Salaries are expected to increase for Sydney’s top marketers this year, however the top pay bracket still belongs to marketers in Melbourne new research suggests.

The pay bracket for a head of marketing job in Sydney rose from $160,000-$220,000 in 2013, to $180,000-$250,000 this year, the 15th annual Robert Walters Global Salary Survey suggests.

Meanwhile Melbourne’s top marketers can expect pay between $150,000 to $260,000, a figure predicted to move between 2013 and 2014.Melbourne’s sales directors also command the highest pay in the sector, as a sales director is predicted to earn up to $280,000 this year. However the bracket is again wider than Sydney’s as the base salary for a sales director is $150,000 in Melbourne and $180,000 in Sydney, where the top salary is estimated to be $250,000, representing no change since 2013.

Andrew Hanson, a director at Robert Walters in Sydney, said New South Wales will have the highest salary increases of 2.88 per cent, while across the country salaries are expected to rise by around 2.4 per cent in 2014.

Most opportunities for marketers and sales professionals will be found in consumer-focused roles, banking, IT and government departments he said, with growth expected in areas of customer-led marketing activities, where there will be more opportunities for digital marketers and data insight professionals.

“The market for professionals was very much up and down in 2013, the second half being more buoyant than the first,” he explained this morning.

Hanson said there was increased demand in banking and financial services, entertainment, liquor and food in the second half of the year, and also a small rise in IT and tech recruitment, particularly in the B2B IT sector and businesses new to Australia.

“We’re expecting the positive sentiment that has grown across the back of 2013 to continue this year however salaries will remain relatively stable and there will be a continuing focus on cost-base.”

Robert Moss, manager of marketing and Fast Moving Consumer Goods (FMCG) said there is a continuing trend of businesses pulling back on above the line communication and PR activities, and focusing on below-the-line, trade and promotional activity.
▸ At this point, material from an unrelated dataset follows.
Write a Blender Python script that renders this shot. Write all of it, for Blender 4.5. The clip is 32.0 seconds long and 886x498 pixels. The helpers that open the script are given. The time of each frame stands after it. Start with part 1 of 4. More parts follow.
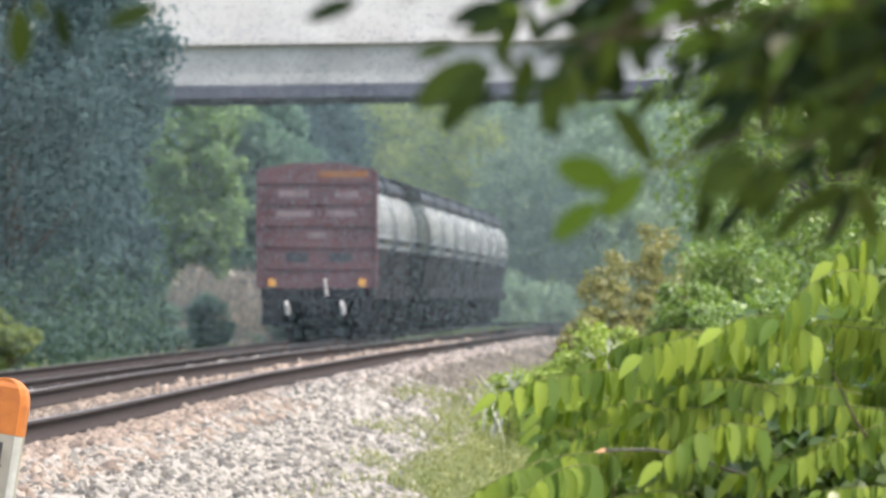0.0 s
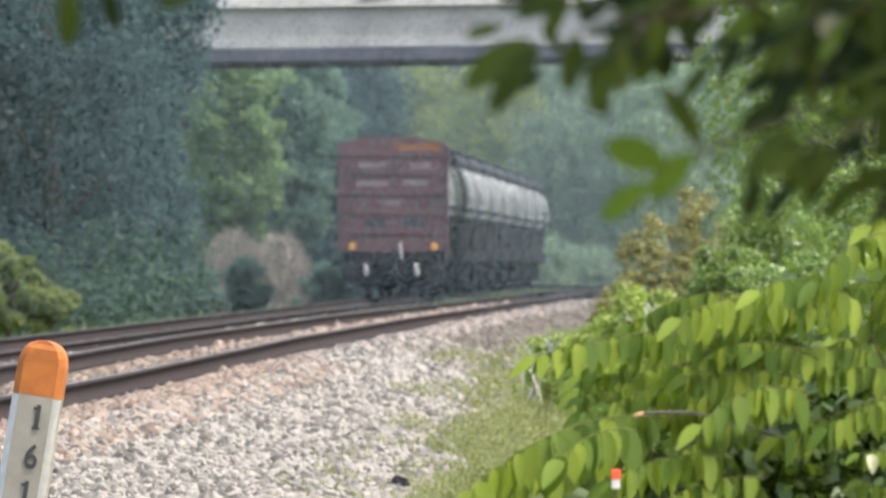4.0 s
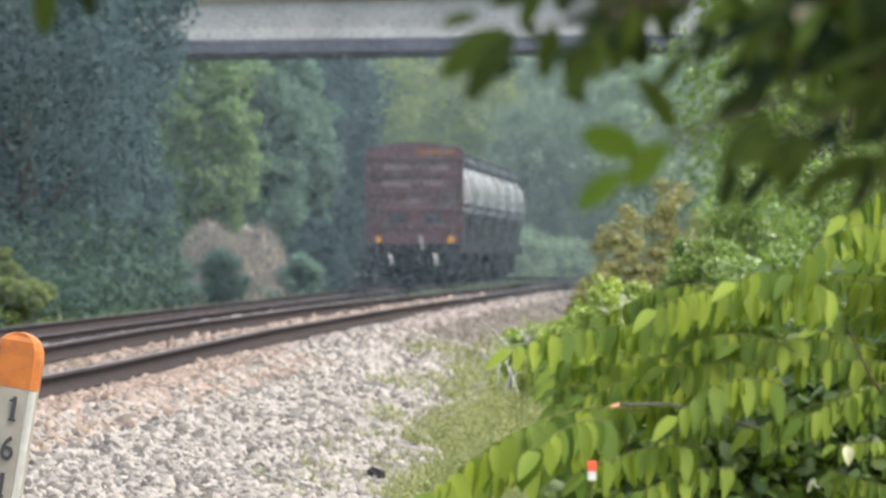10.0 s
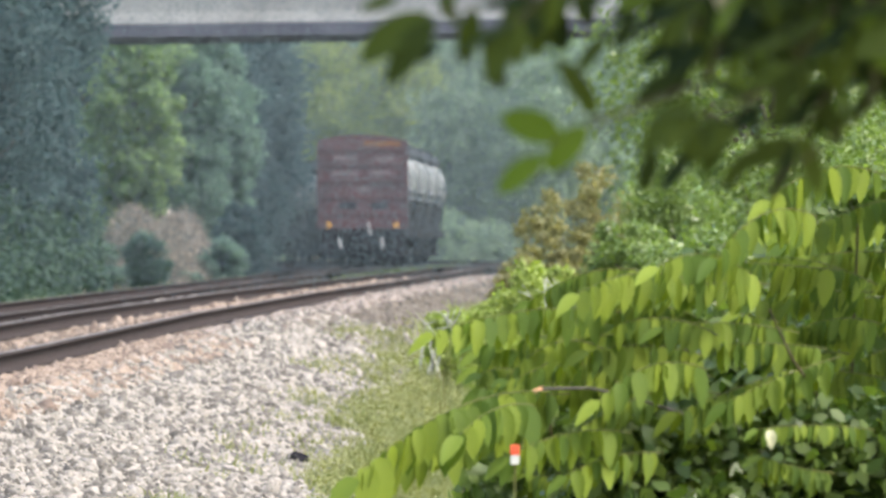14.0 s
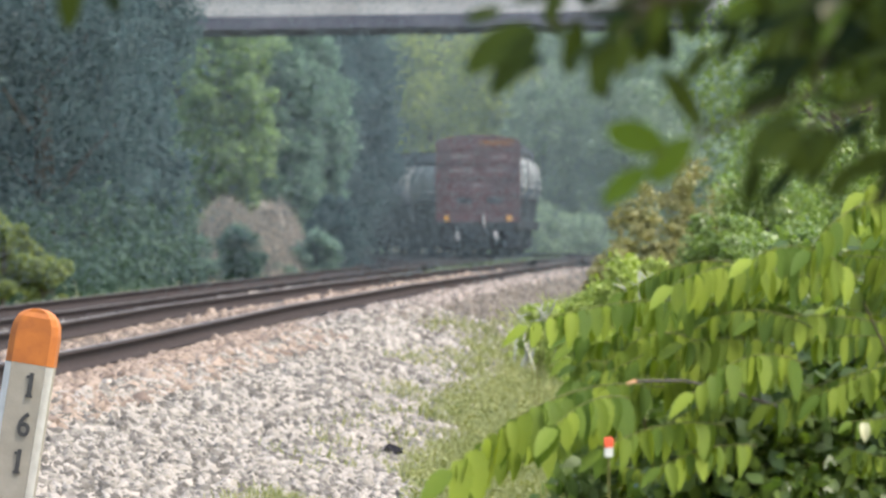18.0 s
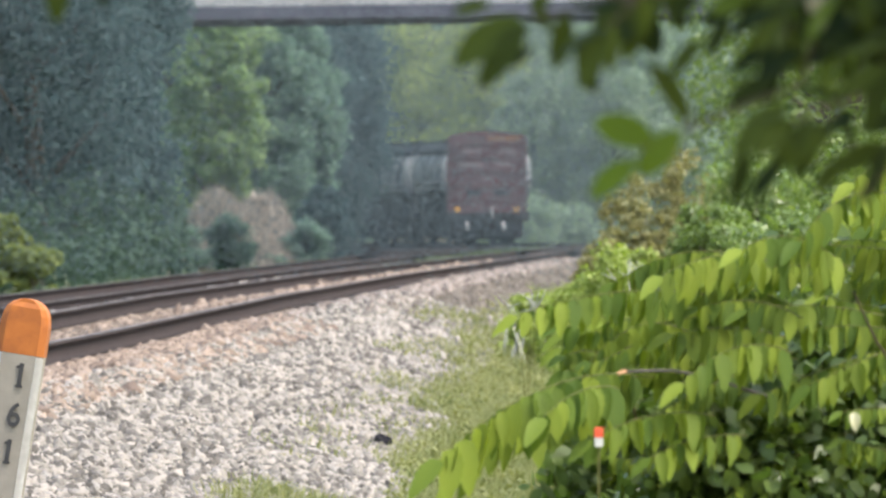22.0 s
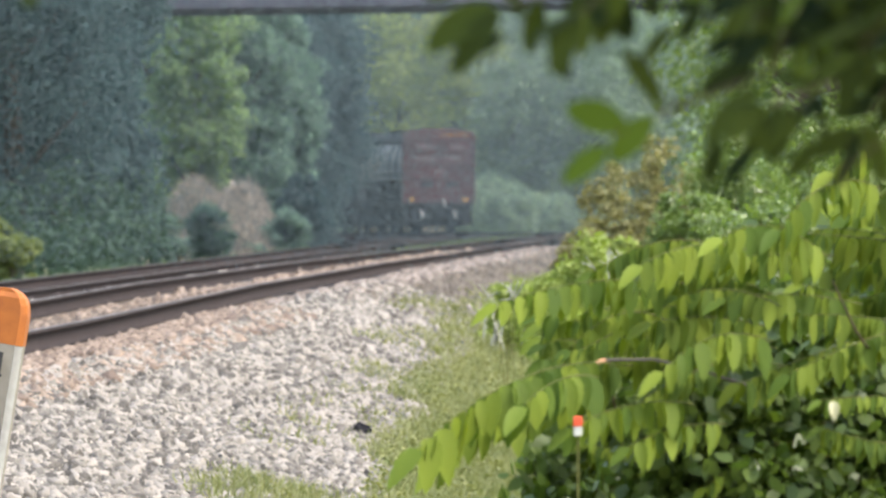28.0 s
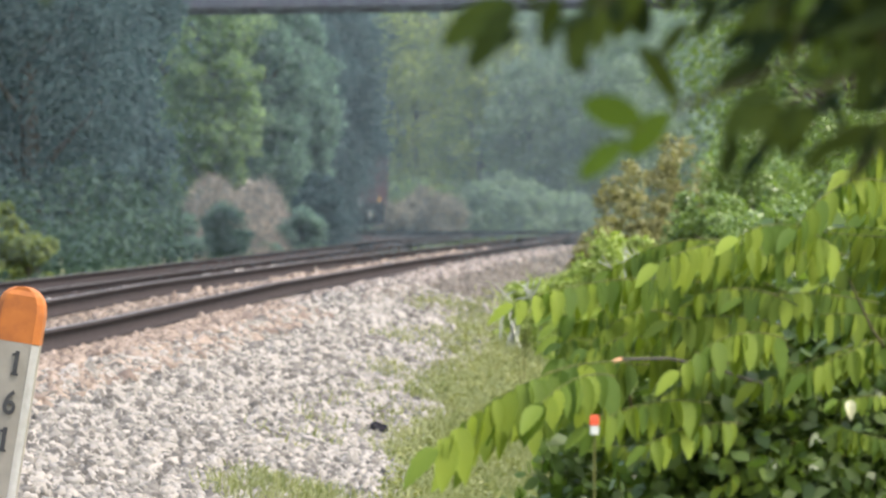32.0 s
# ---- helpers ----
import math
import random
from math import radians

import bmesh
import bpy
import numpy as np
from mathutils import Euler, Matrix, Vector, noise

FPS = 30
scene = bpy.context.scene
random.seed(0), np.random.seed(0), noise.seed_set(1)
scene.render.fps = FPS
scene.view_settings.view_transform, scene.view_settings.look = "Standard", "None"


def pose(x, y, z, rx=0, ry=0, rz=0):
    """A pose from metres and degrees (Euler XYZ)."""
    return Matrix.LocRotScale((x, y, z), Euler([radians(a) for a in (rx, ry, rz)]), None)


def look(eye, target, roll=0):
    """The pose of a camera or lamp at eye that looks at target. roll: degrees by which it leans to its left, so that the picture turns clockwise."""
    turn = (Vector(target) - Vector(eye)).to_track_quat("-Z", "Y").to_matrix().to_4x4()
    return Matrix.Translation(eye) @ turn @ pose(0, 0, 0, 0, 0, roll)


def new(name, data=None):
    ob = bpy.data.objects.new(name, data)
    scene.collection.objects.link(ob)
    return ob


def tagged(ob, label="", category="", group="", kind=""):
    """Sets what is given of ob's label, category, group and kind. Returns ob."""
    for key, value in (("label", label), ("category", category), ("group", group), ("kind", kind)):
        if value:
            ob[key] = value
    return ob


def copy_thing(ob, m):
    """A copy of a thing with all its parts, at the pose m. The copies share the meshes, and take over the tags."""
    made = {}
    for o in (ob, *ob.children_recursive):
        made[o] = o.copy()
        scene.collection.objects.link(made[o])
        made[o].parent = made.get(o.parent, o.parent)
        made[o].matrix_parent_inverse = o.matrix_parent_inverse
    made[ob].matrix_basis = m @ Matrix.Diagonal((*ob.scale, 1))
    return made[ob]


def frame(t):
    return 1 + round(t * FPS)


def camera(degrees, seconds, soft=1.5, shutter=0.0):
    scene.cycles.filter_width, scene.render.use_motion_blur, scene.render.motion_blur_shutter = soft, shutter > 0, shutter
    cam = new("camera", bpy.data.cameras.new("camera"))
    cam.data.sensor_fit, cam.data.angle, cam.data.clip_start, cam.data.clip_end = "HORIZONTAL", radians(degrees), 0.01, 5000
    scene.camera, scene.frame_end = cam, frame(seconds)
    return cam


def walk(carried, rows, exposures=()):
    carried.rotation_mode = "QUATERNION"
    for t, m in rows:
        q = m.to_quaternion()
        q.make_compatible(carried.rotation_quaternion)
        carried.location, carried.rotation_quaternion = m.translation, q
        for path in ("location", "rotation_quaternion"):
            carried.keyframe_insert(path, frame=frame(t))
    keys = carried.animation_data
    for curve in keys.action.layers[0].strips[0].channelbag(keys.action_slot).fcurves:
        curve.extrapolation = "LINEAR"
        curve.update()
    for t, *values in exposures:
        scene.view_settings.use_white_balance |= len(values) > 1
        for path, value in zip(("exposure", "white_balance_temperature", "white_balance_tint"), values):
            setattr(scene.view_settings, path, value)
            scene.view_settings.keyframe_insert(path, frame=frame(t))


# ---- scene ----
# ---- camera: a long lens on one spot beside the line, swaying slightly ----
F = 22000.0
EYE = (0.0, 0.0, 1.1)
cam = camera(math.degrees(2 * math.atan(784 / F)), 32.0, soft=2.0)
cam.data.dof.use_dof = True
cam.data.dof.focus_distance = 50.0
cam.data.dof.aperture_fstop = 22.5


def aim(across, down):
    return pose(*EYE, 90 - math.degrees((50 - down) / F), 0, math.degrees(across / F))


walk(cam, [
    (0, aim(-42.0, 116.8)),
    (0.5, aim(-53.6, 109.9)),
    (1, aim(-53.5, 103.8)),
    (1.5, aim(-22.9, 77.8)),
    (2, aim(16.9, 54.0)),
    (2.5, aim(27.6, 39.5)),
    (3, aim(35.3, 46.4)),
    (3.5, aim(30.7, 50.1)),
    (5.5, aim(21.5, 53.3)),
    (6, aim(27.6, 54.8)),
    (6.5, aim(26.1, 47.1)),
    (7, aim(23.0, 42.5)),
    (7.5, aim(15.4, 47.1)),
    (8, aim(7.7, 41.0)),
    (8.5, aim(4.6, 36.4)),
    (9, aim(-3.0, 41.0)),
    (9.5, aim(-12.2, 39.5)),
    (10, aim(-16.8, 36.4)),
    (10.5, aim(-20.6, 47.1)),
    (11, aim(-21.4, 42.5)),
    (11.5, aim(-22.9, 25.7)),
    (12, aim(-21.4, 15.0)),
    (12.5, aim(-22.9, -0.4)),
    (13, aim(-36.0, -15.0)),
    (13.5, aim(-40.5, -11.1)),
    (14, aim(-153.1, 8.0)),
    (14.5, aim(-246.5, -0.3)),
    (15, aim(-267.9, -17.2)),
    (15.3, aim(-231.2, -40.2)),
    (15.5, aim(10.0, -50.0)),
    (17.5, aim(27.6, -2.3)),
    (18, aim(13.1, -5.4)),
    (18.5, aim(10.7, -0.8)),
    (19, aim(0.0, 15.3)),
    (19.5, aim(-1.5, 36.0)),
    (20, aim(-3.1, 33.7)),
    (20.5, aim(6.2, 26.0)),
    (21, aim(0.0, 0.0)),
    (21.5, aim(-3.0, -12.2)),
    (22, aim(-4.6, -23.0)),
    (22.5, aim(-12.2, -26.0)),
    (23, aim(-26.0, -35.2)),
    (23.5, aim(-33.6, -32.2)),
    (24, aim(-44.4, -32.2)),
    (24.5, aim(-48.2, -32.9)),
    (25, aim(-44.4, -30.6)),
    (25.5, aim(-50.5, -34.5)),
    (27.5, aim(-47.5, -38.3)),
    (28, aim(-41.4, -42.8)),
    (28.5, aim(-44.4, -41.3)),
    (29, aim(-45.9, -52.8)),
    (29.5, aim(-51.3, -54.3)),
    (30, aim(-41.4, -41.4)),
    (30.5, aim(-36.8, -44.5)),
    (31, aim(-30.7, -39.9)),
    (31.5, aim(-23.0, -42.9)),
    (32, aim(-12.3, -44.5)),
], exposures=[(0, 1.79), (1.2, 1.77), (2, 1.69), (3, 1.66), (13, 1.66), (14.2, 1.75), (15.1, 1.77), (15.6, 1.68), (17.5, 1.66), (32, 1.65)])

# ---- daylight ----
SUN_EL, SUN_AZ = radians(60), radians(116)      # azimuth clockwise from +Y
world = bpy.data.worlds.new("sky")
scene.world = world
world.use_nodes = True
wn = world.node_tree
sky = wn.nodes.new("ShaderNodeTexSky")
sky.sky_type = "NISHITA"
sky.sun_disc = False
sky.sun_elevation, sky.sun_rotation = SUN_EL, SUN_AZ
sky.dust_density, sky.air_density = 4.5, 1.6      # a hazy summer day
wn.links.new(sky.outputs[0], wn.nodes["Background"].inputs[0])
wn.nodes["Background"].inputs[1].default_value = 0.15
sun = new("sun", bpy.data.lights.new("sun", "SUN"))
sun.data.energy, sun.data.angle, sun.data.color = 1.5, radians(1.5), (1.0, 0.965, 0.90)
to_sun = Vector((math.sin(SUN_AZ) * math.cos(SUN_EL), math.cos(SUN_AZ) * math.cos(SUN_EL), math.sin(SUN_EL)))
sun.matrix_basis = look((0, 0, 60), Vector((0, 0, 60)) - to_sun)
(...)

“They are more focusing on the customer marketing and category side of things and a lot of that is being led by better insights-driven analytics, trying to understand the consumer better and engage better with the retailers, ” he said.

As the big multinational companies centralise their strategic marketing functions outside of Australia, the local market place is calling for more executional skills, he said. However Australian businesses wanting to develop their strategic marketing base locally will be looking for marketers with strategic skills which will win business, rather than traditional brand-delving PR and communications exercises, he added.

Data analysis is another key driver for marketing roles and Moss said Australians have been increasing their skills in this area over the last two years.

“We are seeing that there’s a lot more talent locally, those people are starting to develop those skill sets, particularly across shopper marketing, as well as in retail banking and that comes down to that added commercial element to the marketing space that we didn’t see before,” Moss said.

“Businesses are asking how much can we actually get out of every dollar that we spend, are we maximising our dollar spend for every single campaign that we run? Are they being targeted to the right person, can we look at different channels of doing that in digital or traditional media? So across all markets, whether it be IT, consumer, there’s definitely a much bigger focus on that digital space.

“Again it’s an area that we’ve only started on in the last two years, but you can see that everyone is sort of scrambling to work out what their strategies need to be.”